The government decision to go for imported coal for industrial purposes was wrong, he added.

LEPC chief executive Intesar Haqqi, however, explained reasons why the company preferred imported coal to the Thar coal in its project. He argued that among other hiccups, the high transportation cost was a major reason behind the decision.

“Firstly, the Thar coal is not available in the market. Secondly, we have been importing coal for cement manufacturing from South Africa for the past many years.

“We spend 14 paisa per tonne per kilometre to bring the coal from South Africa to Karachi by sea. But the road journey from Thar to Karachi will involve expenses of Rs1,750 per tonne per kilometre. In fact it will be much higher given the fact that water content in Thar coal is high,” he said.

The process of making Thar coal viable for energy uses, he said, required investment of more than a billion rupees and an entrepreneur would do that only if he was assured that there was an attractive market available to sell his product.

As a first step, he continued, the government needed to develop what he described as a ‘coal culture’. “The expansion of coal-based industries would encourage parties to invest in Thar coal exploration.”

Plant amidst population

Another major concern highlighted during the programme was related to the LEPC coal-based power project site. It was stated the plant was being established in an area where major residential-cum-commercial projects have been planned by private investors.

Besides, questions were also raised about the type and content of the coal to be used in the project, proper ash storage and disposal and its impact on ecology.

“There is a need for a study to examine the cumulative environmental impact of all coal-based fired power plants to be built or being constructed in the Port Qasim area or near it,” said Sindh Environmental Protection Agency Director General Naeem Ahmed Mughal.

Earlier justifying the project, Mr Haqqi briefed the audience about the present global energy trends and said that despite the fact that 43pc of world electricity was generated through coal, its use had been neglected in Pakistan.

“Currently, we are facing a gas shortage of two billion cubic feet and producing 36pc of our energy through residual fuel oil, which is expensive. The present low oil prices are a real threat and will further lead to pressure on Pakistan’s exchequer,” he said.
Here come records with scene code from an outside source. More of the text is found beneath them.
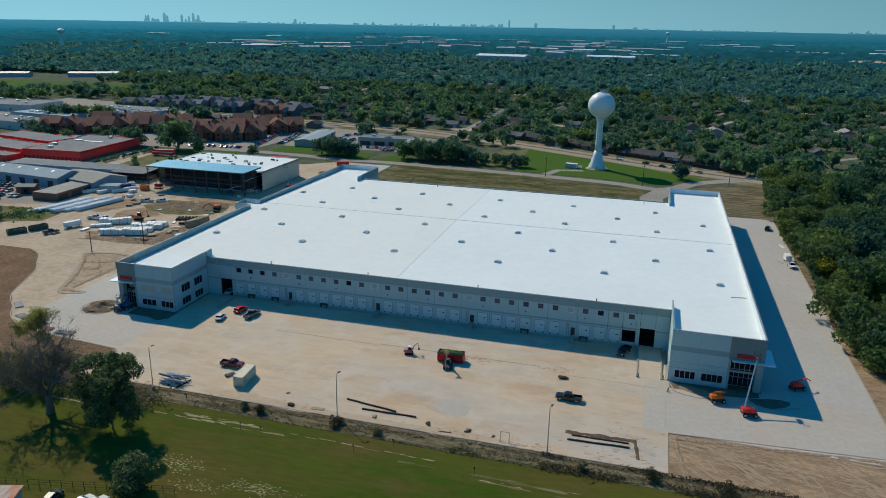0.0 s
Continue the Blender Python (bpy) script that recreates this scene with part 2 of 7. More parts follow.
# Distance haze is mixed into these two leaf colours as teal.
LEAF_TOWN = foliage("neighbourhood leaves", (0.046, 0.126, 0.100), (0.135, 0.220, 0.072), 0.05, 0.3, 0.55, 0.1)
LEAF_FAR = foliage("haze-tinted far canopy", (0.044, 0.160, 0.160), (0.105, 0.230, 0.140), 0.035, 0.25, 0.55, 0.22)
LEAF_GOLD = foliage("autumn leaves", (0.24, 0.12, 0.025), (0.17, 0.12, 0.03), 0.3)
WHITE_PAINT = paint("white enamel", (0.78, 0.79, 0.77), 0.4)
TOWER_PAINT = material("water tower paint", (0.74, 0.76, 0.74), 0.45, scale=0.15, mix=0.1, fine=1, fine_amount=0.03, stretch=(1, 1, 0.2))
ORANGE = paint("orange machine paint", (0.80, 0.16, 0.015), 0.4)
RED = paint("red machine paint", (0.78, 0.035, 0.02), 0.4)
PALE_YELLOW = paint("faded yellow machine paint", (0.62, 0.42, 0.19), 0.5)
DEEP_RED = paint("deep red steel", (0.52, 0.014, 0.016), 0.5)
YELLOW = paint("yellow machine paint", (0.72, 0.42, 0.05), 0.4)
BLUE = paint("blue machine paint", (0.02, 0.075, 0.17), 0.45)
GREEN_STEEL = paint("green dumpster paint", (0.02, 0.075, 0.05), 0.5)
TAN_STEEL = material("cream container paint", (0.66, 0.58, 0.42), 0.55, scale=0.6, mix=0.15, fine=4, fine_amount=0.06)
DULL_RED = material("faded red panel", (0.24, 0.085, 0.06), 0.85, scale=0.8, fine=4)
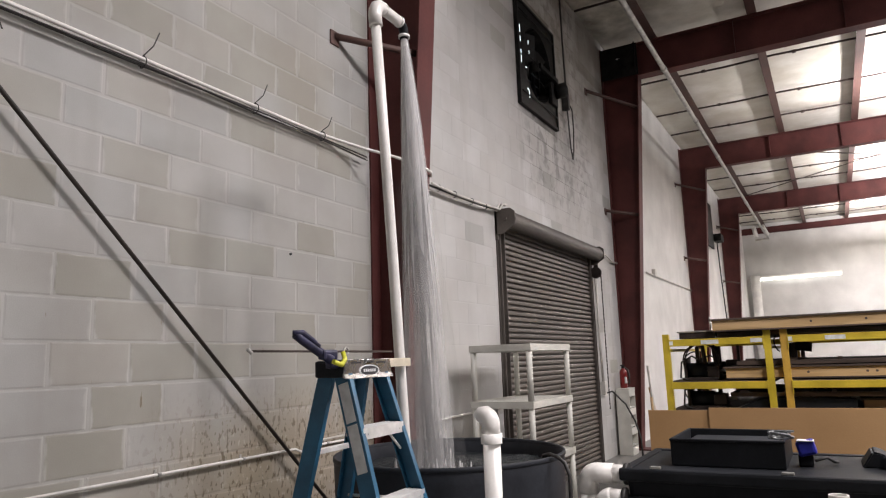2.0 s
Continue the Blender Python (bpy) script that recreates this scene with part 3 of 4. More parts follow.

Liquefied natural gas (LNG) was also a costly bridging option, he said. However, he added, coal was a sustainable option as world coal reserves, estimated to be 890bn metric tonnes, were available in different parts of the world.

Elaborating upon the same line of argument, Syed Nadeem Arif of EMC said that unlike other countries where coal was the largest source for power generation, for instance India 68pc, China 79pc, South Africa 93pc, he said, coal’s contribution in the energy mix was almost none (0.1pc).

“Pakistan is currently facing an electricity shortage of 6,000MW to 7,000MW that results in eight to 20 hours of load-shedding, under-employment, reduced investment and loss of production,” he said.

Saquib Ejaz Hussain of EMC highlighted the salient features of the project and some key points of its EIA report. He said the LEPC project was based on state-of-the-art super-critical thermal technology with a 200-meter high chimney had systems for emissions control, seawater flue gas desulfurization (FGD) system, wastewater treatment, dust suppression, continuous emission monitoring, coal unloading, ash handling and disposal and storage facilities.

“Environment protection measures have been undertaken in accordance with the Environment Protection Guidelines of World Bank / International Finance Corporation and Environmental Protection and Emission Control Standards of Sindh EPA,” he claimed.